Janine Gallais-Hamonno : Il faut remarquer que l'anglais, ainsi utilisé dans la chanson, sert à rassembler ceux qui partagent la même aspiration. Ici à l'amour. Mot que cette chanson d'amour a la pudeur de ne pas utiliser.

A l'inverse, lorsque nos gouvernants utilisent l'anglais "des affaires" c'est pour se démarquer du commun des mortels, pour montrer à quel point, eux, "savent". L'anglais est alors clivant.

Quant aux chansons qui utilisent l'arabe, elles servent souvent, non seulement à démarquer mais à opposer,  certaines se faisant même des vecteurs de haine.

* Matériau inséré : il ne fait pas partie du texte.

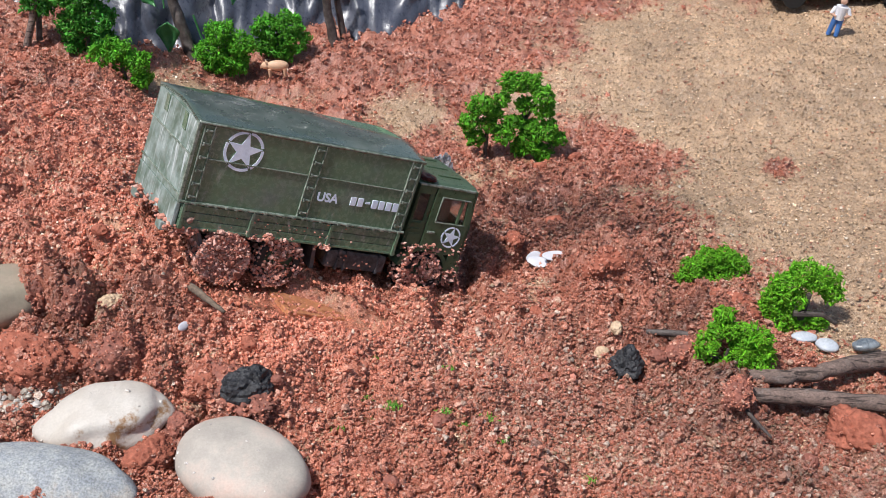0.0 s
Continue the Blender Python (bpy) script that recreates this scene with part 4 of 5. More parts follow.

C'est, de nos jours, moins la langue utilisée qui importe que l'intention avec laquelle le choix de cette langue a été fait et l'utilisation qui en est faite.

Quelle part de la population française emploie d'avantage l'anglais en négligeant l'argot où emprunte des mots en arabe?

Oliver Soutet : Vous n'avez pas de gens qui emploient l'anglais intégralement (sauf évidemment dans certaines activités professionnelles) mais vous avez une certaine classe très touchée par les échanges mondiaux qui est familière des néologismes en anglais (économie, informatique...), qui les comprend et les utilise avec une relative facilité - ce qui ne signifie pas, d'ailleurs, qu'elle soit capable de s'exprimer avec une totale aisance en anglais ; face à elle, vous avez tous ceux pour qui ces mots et expressions restent totalement opaques.